We have the right to:
- Remove or refuse to post any User Contributions for any or no reason in our sole discretion.
- Disclose your identity or other information about you to law enforcement or any third party who claims that material posted by you violates their rights, including their intellectual property rights or their right to privacy.
- Take appropriate legal action, including without limitation, referral to law enforcement, for any illegal or unauthorized use of the Cloud Services.
- Terminate or suspend your access to all or part of the Cloud Services for any or no reason, including without limitation, any violation of this Section 14.
- We do not undertake to review material before it is posted and cannot ensure prompt removal of objectionable material after it has been posted. Accordingly, we assume no liability for any action or inaction regarding transmissions, communications, or content provided by any user or third party. We have no liability or responsibility to anyone for performance or nonperformance of the activities described in this section 14.

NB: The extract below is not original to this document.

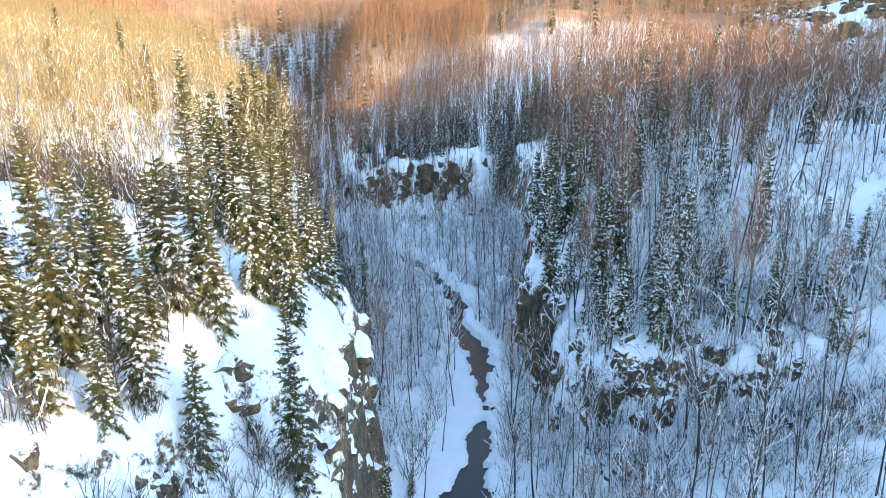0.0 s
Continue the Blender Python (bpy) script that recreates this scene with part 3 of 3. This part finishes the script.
crags(10, 13, 36, 48, 60, 1.5, 0.1, 0.6, SNOWY_ROCK, 0.55)
crags(8, 26, 40, 40, 60, 2.0, 0.6, 0.5, ROCK, 0.25)

# ---- the woods ----
rng = random.Random(7)
BIRCH_KINDS = (
    (1, 14.0, 34, 8, 0.15, 0.30, "tall leafless birch with a dark trunk on the snowy slope", 0.0, 0.42, TWIG_RED, BARK_DARK),
    (2, 12.5, 32, 8, 0.11, 0.60, "leafless grey birch with snow on its limbs", 0.02, 0.28, TWIG_GREY, BARK_DARK),
    (3, 15.0, 36, 8, 0.14, 0.22, "tall leafless aspen with reddish twigs in snow", 0.0, 0.48, TWIG_RED, BARK),
    (4, 10.0, 28, 8, 0.065, 0.75, "slender leafless birch with snowy twigs", -0.03, 0.28, TWIG_GREY, BARK_DARK),
    (5, 11.0, 26, 8, 0.09, 0.95, "leafless tree with bowed limbs laden with snow", 0.12, 0.30, TWIG_GREY, BARK_DARK),
    (6, 10.5, 24, 7, 0.060, 0.03, "slim pale aspen without leaves on the sunlit upland", 0.0, 0.45, TWIG_SUN_PALE, BARK_SUN_PALE),
    (7, 9.5, 22, 7, 0.052, 0.04, "thin yellowish aspen without leaves on the snowy bluff", 0.02, 0.40, TWIG_SUN_PALE, BARK_SUN_PALE),
    (8, 13.5, 36, 9, 0.13, 0.15, "tall leafless birch with a dense reddish crown", 0.0, 0.44, TWIG_RED, BARK_DARK),
    (9, 12.0, 34, 8, 0.10, 0.45, "leafless birch with brown twigs and a little snow", 0.03, 0.34, TWIG_BROWN, BARK),
    (11, 5.0, 18, 5, 0.030, 0.12, "thin leafless sapling on the snowy ledge", 0.03, 0.20, TWIG_GREY, BARK_DARK),
    (12, 13.0, 15, 5, 0.085, 0.35, "tall thin birch with a long bare trunk beside the creek", 0.01, 0.56, TWIG_GREY, BARK_DARK),
    (13, 11.5, 13, 5, 0.07, 0.30, "thin upright birch with few limbs beside the creek", -0.02, 0.52, TWIG_BROWN, BARK_DARK),
    (10, 13.0, 36, 8, 0.12, 0.35, "upright leafless birch with a brown crown", -0.02, 0.40, TWIG_BROWN, BARK_DARK),
)
BIRCH = [bare_kind(s, h, l, tw, th, sn, lab, "bare birches and aspens", bend=b, low=lo, twig=tg, bark=bk) for s, h, l, tw, th, sn, lab, b, lo, tg, bk in BIRCH_KINDS]
SPRUCE_KINDS = (
    (11, 14.0, 0.50, "tall green spruce with tufts of snow on its boughs", 0.108),
    (12, 11.0, 0.55, "dark green spruce with snow on its drooping boughs", 0.115),
    (13, 8.0, 0.70, "young spruce thickly dusted with fresh snow", 0.135),
    (14, 5.0, 0.80, "small spruce covered with fresh snow", 0.17),
)
SPRUCE_H = (14.0, 11.0, 8.0, 5.0)
SPRUCE = [spruce_kind(s, h, int(h * 3.6), 7, 7, sn, lab, "snow-laden spruces", width=w * 1.1, size=0.55, fan=3, frost=0.04) for s, h, sn, lab, w in SPRUCE_KINDS]
NEAR_SPRUCE = [spruce_kind(s + 100, h, int(h * 4.6), 9, 11, sn, lab, "snow-laden spruces", width=w * 0.92, size=0.33, fan=5, frost=0.05, near=True) for s, h, sn, lab, w in SPRUCE_KINDS]
FROST = [spruce_kind(s, h, int(h * 3.6), 7, 7, 0.85, lab, "snow-laden spruces", width=w * 1.12, frost=f, size=0.50, fan=3, near=True) for s, h, lab, w, f in (
    (15, 12.0, "tall spruce frosted white along its boughs", 0.115, 0.40), (16, 8.5, "dark spruce with frosted boughs on the shaded slope", 0.13, 0.30), (17, 5.5, "small spruce almost white with frost and snow", 0.17, 0.55), (18, 10.0, "slender dark spruce with lightly frosted boughs", 0.11, 0.22))]
SHRUB = [shrub_kind(s, h, n, sn, "leafless willow shrub with snow on its bent stems") for s, h, n, sn in ((21, 2.8, 20, 0.6), (22, 3.8, 18, 0.45), (23, 2.0, 20, 0.8))]
BRUSH = [shrub_kind(s, h, n, 0.08, "leafless brown brush poking out of the snow") for s, h, n in ((24, 2.8, 22), (25, 2.2, 26))]


def open_slope(x, y):
    """The treeless snow chute on the far side of the slope."""
    return np.exp(-((x - 0.62 * (y - 80) - 48) / 8.5) ** 4) * step(y, 54, 62) * (1 - step(y, 104, 112))


def wedge(x, y, m=14):
    return np.abs(x) < 0.70 * y + m


# spruces on the bluffs: place and height
for x, y, h in (
    (-15.3, 25.2, 9.0), (-14.7, 26.0, 8.2), (-14.4, 27.5, 7.4), (-12.2, 24.8, 6.8), (-15.1, 27.9, 6.0), (-13.2, 28.7, 3.7), (-14.4, 32.8, 4.6),
    (-16.1, 26.3, 8.0), (-14.0, 27.0, 7.3), (-15.2, 29.9, 4.6), (-17.4, 25.0, 7.6), (-16.8, 23.6, 7.0), (-18.4, 26.6, 7.4),
    (-11.8, 31.6, 12.6), (-12.9, 30.6, 6.2), (-11.0, 31.0, 5.0),
    (-9.0, 37.1, 11.3), (-10.6, 36.4, 8.8), (-9.8, 36.9, 10.4), (-8.6, 36.6, 6.5),
    (-15.5, 43.6, 7.8), (-14.3, 43.2, 7.6), (-13.4, 42.6, 7.0), (-11.6, 42.2, 6.6),
    (-8.3, 44.4, 5.4), (-9.0, 43.3, 7.5), (-7.9, 46.0, 4.4),
    (-10.3, 25.3, 4.6), (-6.9, 28.1, 8.3), (-3.9, 39.4, 7.0), (-2.6, 48.0, 2.2), (-12.6, 22.6, 3.4), (-14.4, 21.8, 4.2),
    (-10.6, 87.5, 9.5), (-11.6, 82.9, 7.6), (-9.3, 75.0, 8.0), (-10.6, 66.0, 6.0),
    (-55.0, 103.9, 10.8), (-46.8, 104.1, 10.9), (-41.9, 99.1, 8.5), (-49.3, 88.7, 7.3), (-26.0, 76.7, 3.1), (-40.3, 95.0, 7.0), (-36.5, 98.0, 6.5), (-52.5, 97.0, 8.0),
    (-20.9, 76.6, 12.0), (-21.4, 85.4, 11.2), (-22.4, 73.8, 7.7), (-24.3, 100.2, 11.4), (-21.0, 71.8, 7.8), (-22.4, 80.4, 10.0), (-23.4, 91.0, 10.5), (-20.6, 81.5, 8.5), (-22.0, 95.0, 10.0), (-24.6, 86.0, 8.5), (-26.4, 108.0, 9.0), (-28.0, 116.0, 9.0), (-23.0, 69.5, 6.0),
    (12.9, 80.0, 14.0), (11.6, 76.5, 11.0), (14.5, 78.0, 12.0), (16.5, 82.0, 12.5), (20.0, 80.0, 10.0), (12.0, 86.0, 11.0), (11.2, 70.0, 6.5), (13.2, 68.0, 5.5), (15.5, 72.0, 8.0), (13.6, 84.0, 12.5), (12.6, 90.0, 11.5),
    (18.6, 54.2, 6.2), (21.0, 54.4, 7.4), (28.1, 54.2, 9.0), (15.6, 55.6, 5.5), (14.6, 58.0, 7.0), (24.6, 57.5, 5.2), (17.2, 59.0, 6.8), (34.5, 56.0, 7.5), (31.0, 49.5, 4.0),
    (27.0, 84.0, 11.0), (31.0, 88.0, 10.0), (23.0, 90.0, 11.0), (36.0, 80.0, 9.0), (44.0, 82.0, 10.0), (18.0, 95.0, 12.0), (16.7, 105.0, 11.5),
):
    k = min(range(4), key=lambda i: abs(SPRUCE_H[i] - h))
    (NEAR_SPRUCE if y < 50 else (FROST[0], FROST[3], FROST[1], FROST[2]) if x > 8 else SPRUCE)[k].put(spot(x, y, rng.uniform(0, 6.28), h / SPRUCE_H[k] * (1.2 if x < -19 and y > 66 else 1.0)))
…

Content Standards. These content standards apply to any and all User
Contributions and use of Cloud Services. User Contributions must
in their entirety comply with all applicable federal, state,
local, and international laws and regulations. Without limiting
the foregoing, User Contributions must not:
- Contain any material that is defamatory, obscene, indecent, abusive, offensive, harassing, violent, hateful, inflammatory, or otherwise objectionable.
- Promote sexually explicit or pornographic material, violence, or discrimination based on race, sex, religion, nationality, disability, sexual orientation, or age.

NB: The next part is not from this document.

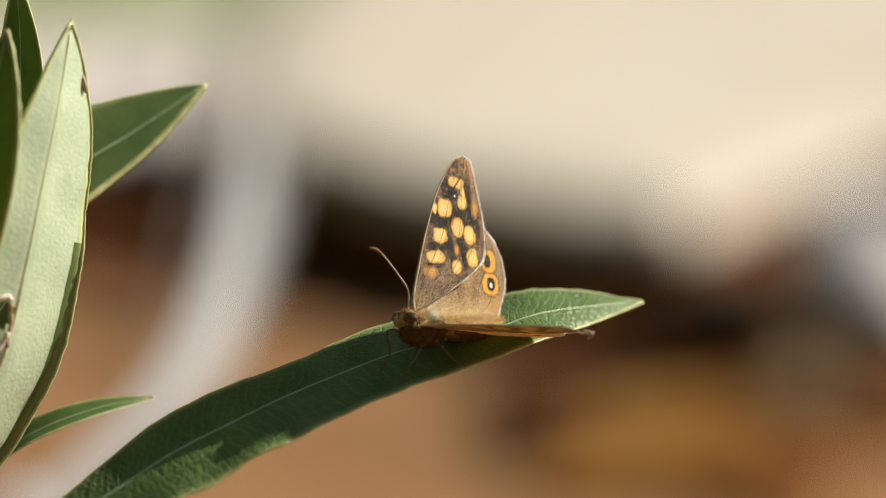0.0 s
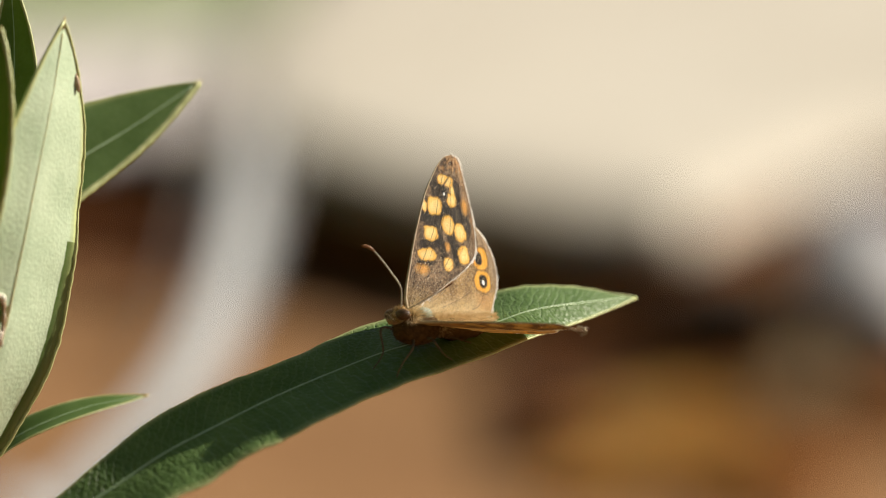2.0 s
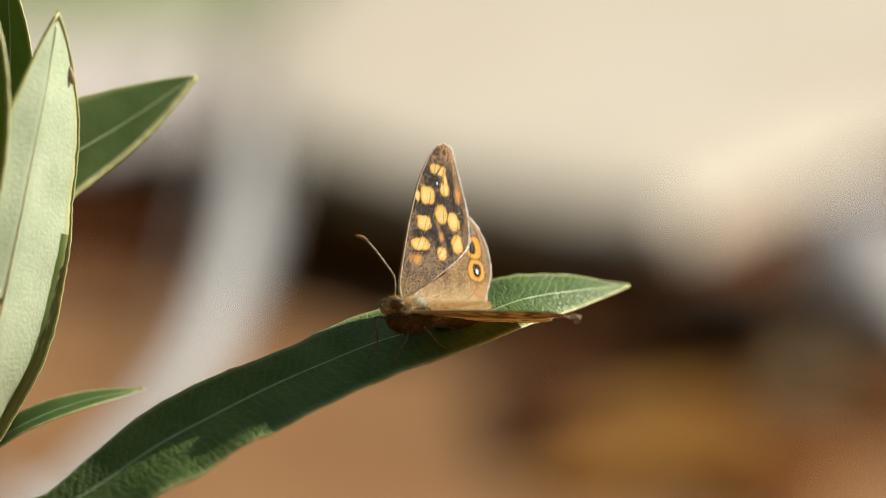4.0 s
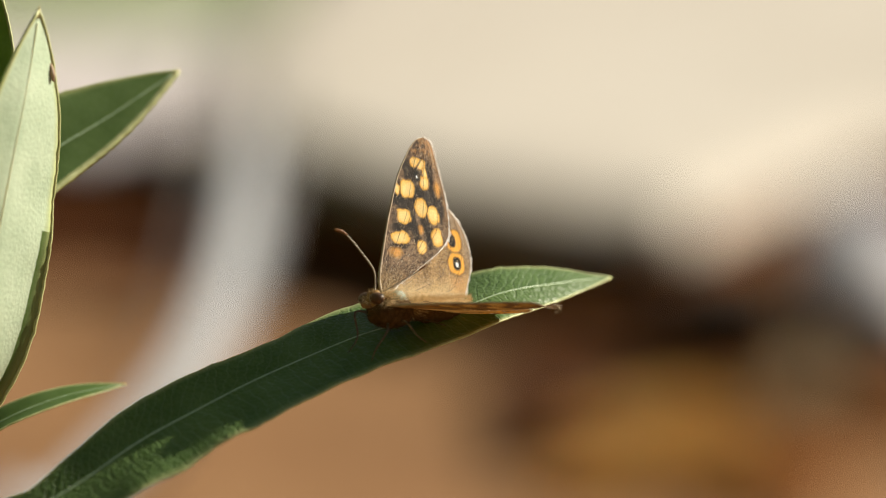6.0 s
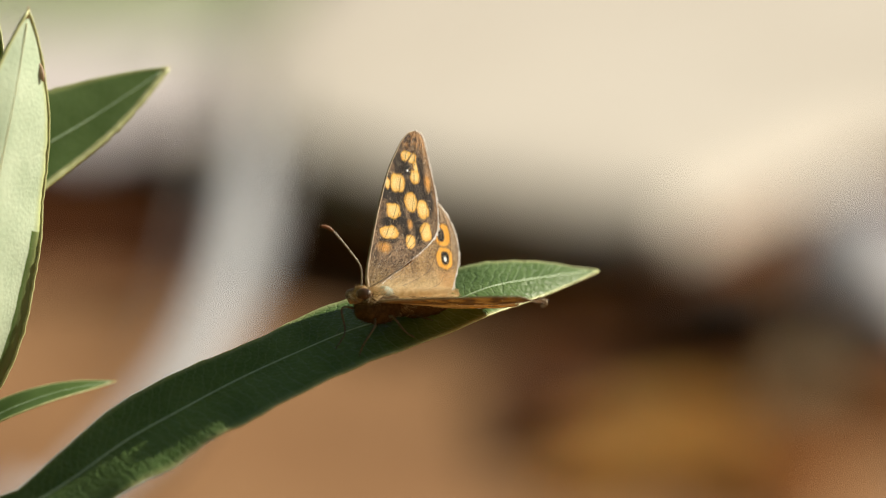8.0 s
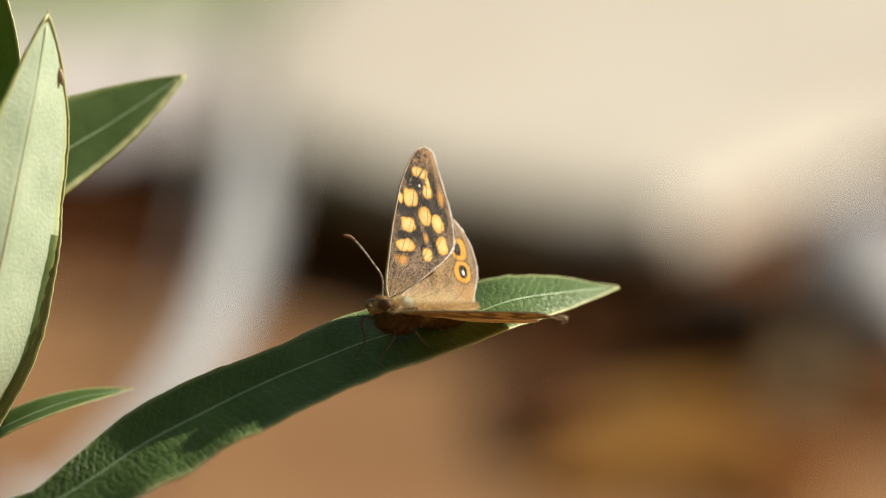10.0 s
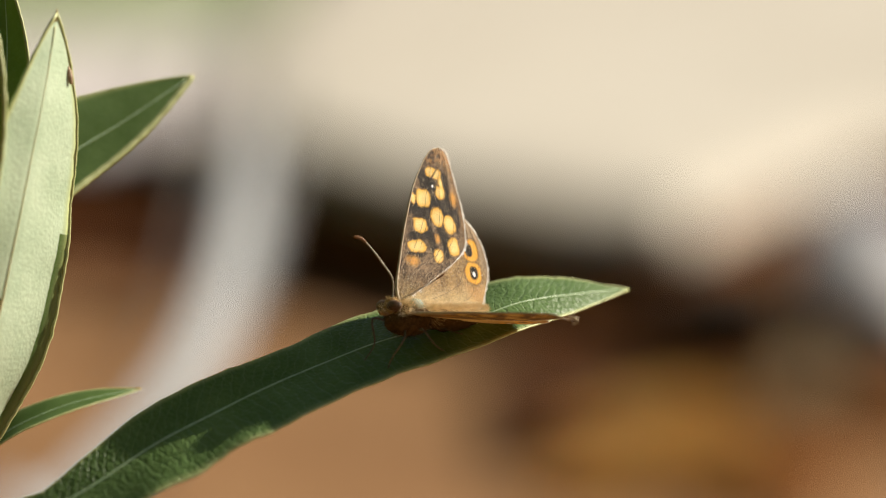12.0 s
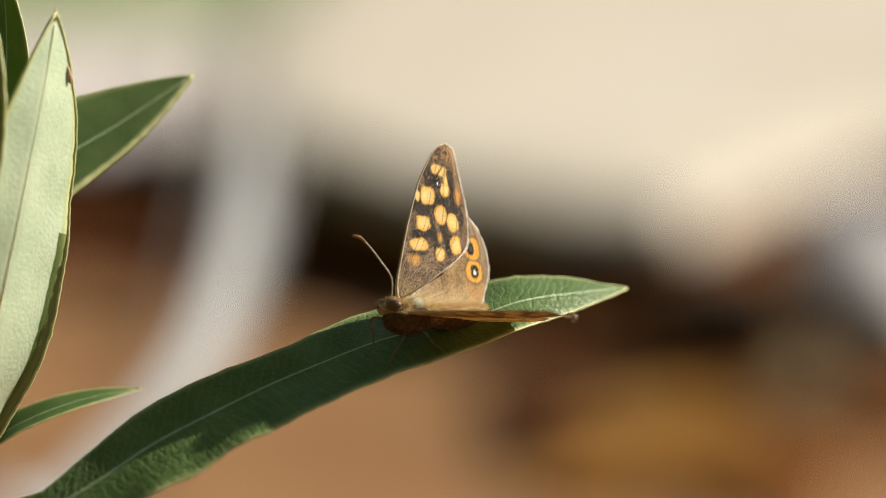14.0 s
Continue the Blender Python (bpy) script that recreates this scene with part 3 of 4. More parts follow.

- Infringe any patent, trademark, trade secret, copyright, or other intellectual property or other rights of any other person.

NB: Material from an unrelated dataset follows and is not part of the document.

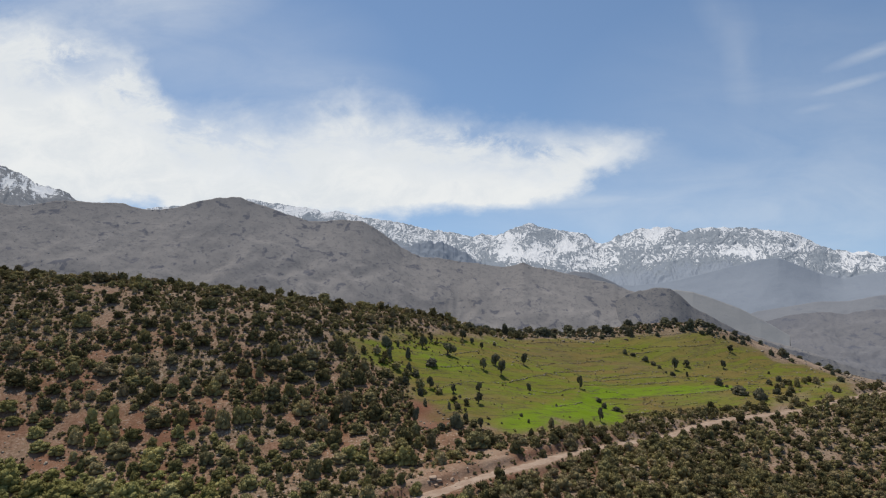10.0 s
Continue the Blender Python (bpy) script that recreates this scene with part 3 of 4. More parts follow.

- Be likely to deceive any person.
- Promote any illegal activity, or advocate, promote, or assist any unlawful act.
- Cause annoyance, inconvenience, or needless anxiety or be likely to upset, embarrass, alarm, or annoy any other person.
- Impersonate any person, or misrepresent your identity or affiliation with any person or organization.
- Involve commercial activities or sales, such as contests, sweepstakes, and other sales promotions, barter, or advertising.
- Give the impression that they emanate from or are endorsed by us or any other person or entity, if this is not the case.
- Reliance on Information Posted. We do not warrant the accuracy, completeness, or usefulness of any User Contributions. Any reliance you place on such information is strictly at your own risk. We disclaim all liability and responsibility arising from any reliance placed on such materials by you, or by anyone who may be informed of any of its contents.
- Modifications. You acknowledge and agree that we have the right, in our sole discretion, to modify this Agreement from time-to-time, and that modified terms become effective on the next subscription renewal date after such modified terms are posted. You will be notified of modifications through direct email communication from us. You are responsible for reviewing and becoming familiar with any such modifications. Your continued use of the Cloud Services after the effective date of the modifications will be deemed acceptance of the modified terms. Provider will provide at least thirty (30) days' advance notice of changes to this Agreement.
- US Government Rights. Each of the software components that constitute the Cloud Services, Mobile Apps and the Documentation is a "commercial product" as that term is defined at 48 C.F.R. § 2.101, consisting of "commercial computer software" and "commercial computer software documentation" as such terms are used in 48 C.F.R. § 12.212. Accordingly, if you are an agency of the US Government or any contractor therefor, you receive only those rights with respect to the Cloud Services and Documentation as are granted to all other end users, in accordance with (a) 48 C.F.R. § 227.7201 through 48 C.F.R. § 227.7204, with respect to the Department of Defense and their contractors, or (b) 48 C.F.R. § 12.212, with respect to all other US Government customers and their contractors.
- Additional Terms. This Agreement constitutes the entire agreement and understanding between the parties hereto with respect to the subject matter hereof and supersedes all prior and contemporaneous understandings, agreements, representations, and warranties, both written and oral, with respect to such subject matter. Any notices to us must be sent to our corporate headquarters address available at www.cargologik.com, and must be delivered either in person, by certified or registered mail, return receipt requested and postage prepaid, or by recognized overnight courier service, and are deemed given upon receipt by us. Notwithstanding the foregoing, you hereby consent to receiving electronic communications from us. These electronic communications may include notices about applicable fees and charges, transactional information, and other information concerning or related to the Cloud Services. You agree that any notices, agreements, disclosures, or other communications that we send to you electronically will satisfy any legal communication requirements, including that such communications be in writing. The invalidity, illegality, or unenforceability of any provision herein does not affect any other provision herein or the validity, legality, or enforceability of such provision in any other jurisdiction. Any failure to act by us with respect to a breach of this Agreement by you or others does not constitute a waiver and will not limit our rights with respect to such breach or any subsequent breaches. This Agreement is personal to you and may not be assigned or transferred for any reason whatsoever without our prior written consent and any action or conduct in violation of the foregoing will be void and without effect. We expressly reserve the right to assign this Agreement and to delegate any of its obligations hereunder.